Considerations when pouring concrete against a stucco wall?
 
2 Attachment(s)
Hi,

I'm building a 4' concrete retaining wall (1' foundation, 3' wall), and one end of the wall would contact the stucco wall of the house. The house has an existing plastic sheet water barrier adhered to the stucco wall up to ground level. I have attached the .pdf from the county that shows the approach that I am taking to building the retaining wall (I am building the one to the right of the document, to a height of 4', including foundation depth) and a photo of the area (the retaining wall is going up perpendicular to the side of the house and behind the A/C condensing unit in the background, partly into the spider plants). I have some questions about the area where the retaining wall butts up to the house and the stucco wall:

1. How should I handle the area where the retaining wall will meet the house's stucco wall? Do I need to remove the stucco and/or the plastic and adhesive?

2. I will be backfilling the grade behind the retaining wall to a height 2' above the area where the house has the moisture barrier. Is it enough to simply add more adhesive and plastic to raise that moisture barrier 2'?

3. Other than providing the drainage recommended in the attached .pdf, should I do anything special to ensure that water stays away from the house and drains towards the front of the house?

This house is in Southern California.

Thanks very much,
Clint

Termite 01-05-2009 09:34 AM

I'd be very concerned if the new wall will have you placing earth up against the stucco. Remember that your stucco is certainly not waterproof and can be permeated by moisture. I would advise against pouring a concrete wall right up against the stucco. I'd leave some space if at all possible.

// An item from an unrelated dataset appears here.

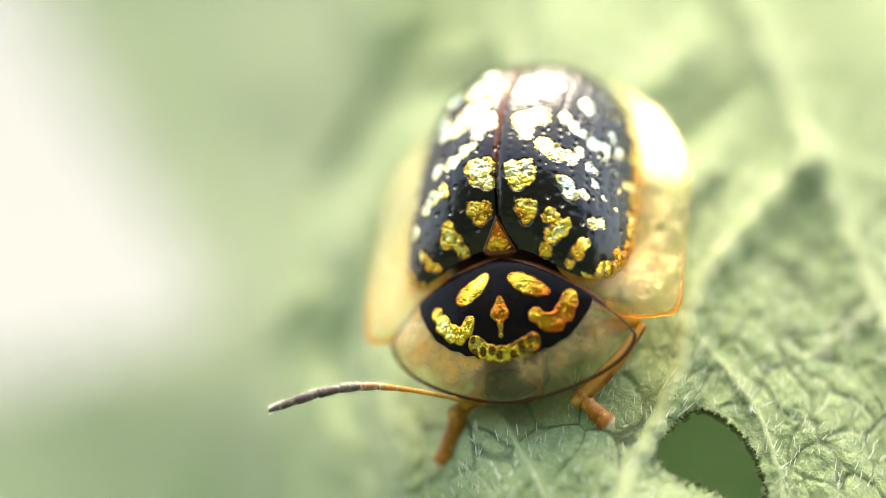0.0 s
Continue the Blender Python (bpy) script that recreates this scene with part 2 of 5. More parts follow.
def smooth(a, b, x):
    t = np.clip((np.asarray(x, float) - a) / (b - a), 0, 1)
    return t * t * (3 - 2 * t)


def segment_distance(px, pz, line):
    """Distance to a bent line, and how far along it the nearest point lies (0 to 1)."""
    best = np.full(np.shape(px), 1e9)
    along = np.zeros(np.shape(px))
    n = len(line) - 1
    for i in range(n):
        (ax, az), (bx, bz) = line[i], line[i + 1]
        dx, dz = bx - ax, bz - az
        t = np.clip(((px - ax) * dx + (pz - az) * dz) / (dx * dx + dz * dz), 0, 1)
        d = np.hypot(px - ax - t * dx, pz - az - t * dz)
        along = np.where(d < best, (i + t) / n, along)
        best = np.minimum(best, d)
    return best, along


def side_of(px, line):
    """Signed run (in x) to the right of a line given as (x, z) points that descend in z."""
    xs = [p[0] for p in line][::-1]
    zs = [p[1] for p in line][::-1]
    return lambda x, z: x - np.interp(z, zs, xs)


# the two folds along which the leaf bends away from the lens, from the top down, in mm
FOLD = [(7.0, 9.0), (5.4, 3.0), (4.6, -1.0), (3.9, -3.2), (2.9, -5.1), (1.6, -9.0)]
CREST = [(2.6, 9.0), (1.8, 2.0), (1.0, -1.5), (0.9, -2.7), (0.85, -3.3), (0.9, -4.1), (1.05, -5.1), (1.3, -9.0)]


def bend(run, soft):
    """A rounded ramp: 0 before the fold, run behind it."""
    return 0.5 * (run + np.sqrt(run * run + soft * soft))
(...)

That is one heck of a nasty slope you have there and it is a good idea to try to manage any stormwater that flows downhill. In the interest of mitigating the water and making your retaining wall last, I'd suggest backfilling the wall with gravel and using a layer of geo-mesh fabric between the gravel and the backfilled earth. Furthermore, a french drain system to collect the water from the high and low side of the retaining wall and move it around the side of the house would be a very good idea.

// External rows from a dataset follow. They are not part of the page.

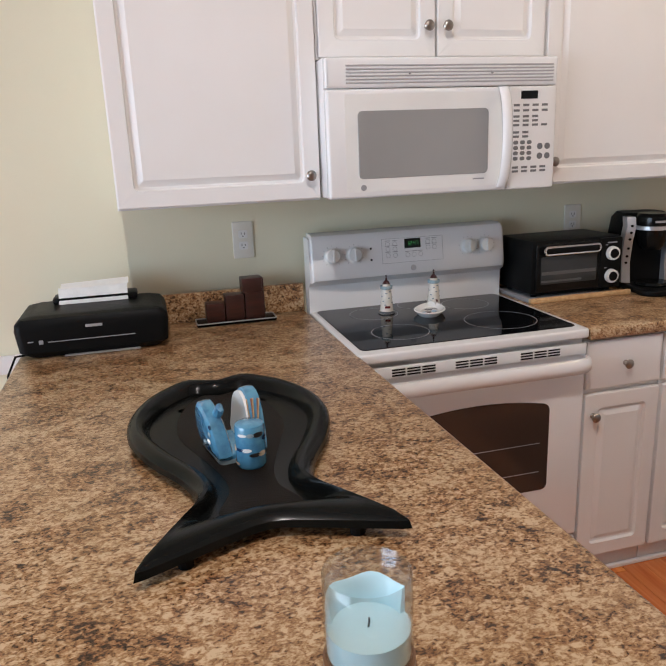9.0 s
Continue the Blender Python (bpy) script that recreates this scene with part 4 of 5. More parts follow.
def toaster_oven():
    b = thing("cutting_board", at(0.158, -1.435, TOP, 0), "wooden cutting board with a maple front edge", "cutting board")
    part("board", boxed(-0.145, 0.105, -0.185, 0.185, 0.0, 0.016, bev=0.003), GREYP, b, "grey board surface")
    part("edge", boxed(0.1055, 0.125, -0.19, 0.235, 0.0, 0.020, bev=0.006), BAMBOO_L, b, "pale maple front strip")
    s = thing("toaster_oven", at(0.01, -1.610, TOP + 0.0165, 90), "black toaster oven with two white-ringed dials on a cutting board", "toaster oven")
    W, H, D = 0.372, 0.208, 0.245
    part("body", boxed(0, W, -D, -0.015, 0.012, H, bev=0.008), BLACKP, s)
    for x in (0.03, W - 0.03):
        for y in (-D + 0.03, -0.05):
            part("foot", lathe(bmesh.new(), [(0, 0), (0.011, 0), (0.012, 0.012), (0, 0.012)], 12), BLACKP, s, "", at(x, y, 0))
    door = part("door", slab(rounded(0.012, 0.275, 0.022, H - 0.012, 0.006), 0, 0.012, bev=0.003), BLACKGLOSS, s, "dark glass drop-down door", pose(0, -D - 0.0005, 0, 90, 0, 0))
    part("door_glass", slab(rounded(0.03, 0.262, 0.05, 0.150, 0.004), 0.0122, 0.0132), SMOKE, door, "smoked glass")
    part("rack_bar", boxed(0.034, 0.258, 0.084, 0.096, 0.0133, 0.0138), RACK, door, "rack strip on the glass front, interior dimness in its colour")
    part("crumb_line", boxed(0.034, 0.20, 0.057, 0.064, 0.0133, 0.0137), RACK, door)
    part("handle", tube(bmesh.new(), [(x, z, 0.030) for x, z in rounded(0.035, 0.262, 0.160, 0.186, 0.012)], 0.0042, 8, closed=True), CHROME, door, "chrome loop handle")
    part("handle_grip", slab(rounded(0.040, 0.257, 0.164, 0.182, 0.008), 0.022, 0.033, bev=0.002), BLACKP, door)
    panel = part("control_panel", slab(rounded(0.278, W - 0.003, 0.016, H - 0.006, 0.006), 0, 0.012, bev=0.003), BLACKP, s, "", pose(0, -D - 0.0005, 0, 90, 0, 0))
    for z in (0.060, 0.145):
        d = part("dial", lathe(bmesh.new(), [(0, 0.012), (0.026, 0.012), (0.025, 0.026), (0.021, 0.027), (0, 0.027)], 28), PLASTIC, panel, "white-ringed dial", at(0.325, z, 0))
        part("dial_cap", lathe(bmesh.new(), [(0, 0.0272), (0.0175, 0.0272), (0.016, 0.031), (0, 0.031)], 24), BLACKP, d, "black dial cap")
        part("print_bar", boxed(0.296, 0.306, z + 0.03, z + 0.033, 0.0122, 0.0126), GREYP, panel)
    part("print_bar", boxed(0.305, 0.345, H - 0.026, H - 0.021, 0.0122, 0.0126), GREYP, panel, "small printed mark")


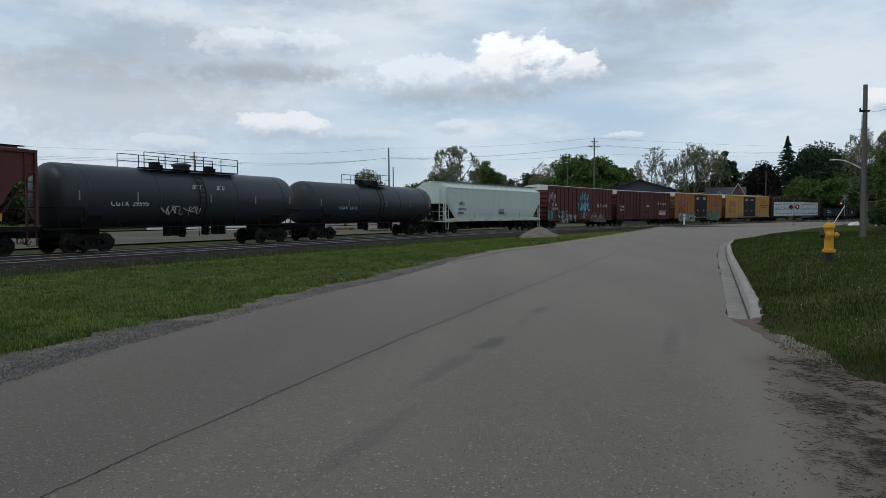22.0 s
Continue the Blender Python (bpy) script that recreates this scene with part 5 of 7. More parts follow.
def build_train():
    c1, c2, c3, c4 = (paint("hopper_" + n, c, (0.16, 0.13, 0.10), a, 0.5, 0.06) for n, c, a in (("stone", (0.41, 0.40, 0.36), 0.55), ("grey", (0.42, 0.43, 0.39), 0.4), ("pale", (0.55, 0.56, 0.53), 0.28), ("white", (0.62, 0.63, 0.61), 0.25)))
    # A, B, C, D: four long grey covered hoppers
    L = 19.4
    a = couple(covered_hopper("dusty beige-grey covered hopper with rounded sides", L, c1, G_TRAIN), 27.5, L)
    scrawl(a, -6.3, 1.75, 2.3, 0.75, PK, 3, 5, 0.045)
    marks(a, L, 3, PK)
    b = couple(covered_hopper("light grey covered hopper with black graffiti", L, c2, G_TRAIN), 48.8, L)
    lettering(b, "CBFX", -L / 2 + 1.9, 2.55, 0.28, PK, 0.95, y=-1.515, grow=0.008)
    lettering(b, "471792", -L / 2 + 1.9, 2.05, 0.26, PK, 1.2, y=-1.515)
    wildstyle(b, 4.6, 1.2, 2.6, 1.3, 4, (c2,), PK, 8, thick=0.3)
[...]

sealyin 04-27-2009 06:03 PM

I was wondering what your solution was to butting a concrete wall against a stucco wall and how well does it work? I will be having the same situation when I put in a 5 to 6 foot retaining wall that will butt into the side of my house. I am referring to my architect for advice, but in the meantime I thought I would search the web and see who else may have a similar situation and a solution.

concretemasonry 04-27-2009 07:06 PM

An exterior retaining wall should not be tied to the house foundation or walls.

clint_nichols 04-27-2009 08:40 PM

Hi, I ultimately built a slip form rock wall perpendicular to the house, but I left a .5" gap between the butt end of the wall and the house and filled the gap with sealant. Then I continued the poly that already ran down the side of the house onto the wall and sealed it. Then I put in a french drain along the house and the wall to route the water away from the house and wall and drain it towards the front of the house. Then I terraced the small area behind the wall to manage the slope. We had decent rains this spring and everything drained ok. Overall I'm really happy with the wall but I will post again if I have any problems with it.

clint_nichols 09-23-2009 06:32 PM

1 Attachment(s)
I have made a lot of progress on the retaining walls, although it still needs some finishing. As this is a DIY chatroom, I wanted to share my experience in building this wall, almost a year later:
1. It was a LOT more work than I anticipated. A lot more. That is probably typical of all DIY jobs, but I allocated three weeks for this project and it ended up taking most of a year. All of the excavation, moving tons of dirt, mixing and pouring tons of cement was really hard work.
2. I put in french drains behind all the walls. The drains may be more work than necessary. You usually don't see them on DIY websites when the walls are short (these walls are 3' plus a 1' footing in the ground.
3. I used the slip form concrete method and am fairly happy with the result. The first wall I did didn't turn out as nice as the others because I was learning. If you have a choice, choose a less-seen wall as the first wall.
4. Because of the height of the slope, I decided to terrace the retaining walls. A tape measure and a little forethought would have prepared me for the extra work.

Scuba_Dave 09-23-2009 06:56 PM

Walls look great....huge improvement :thumbsup:

vsheetz 09-23-2009 07:55 PM

Most excellent - great job. :thumbsup:

Termite 09-23-2009 10:15 PM

Spectacular job. :yes:

stadry 09-24-2009 06:28 AM

VERY impressive work even for a season'd guy,,, if you would, pls comment on the ' slipform ' comment - vertical OR horizontal ? thanks.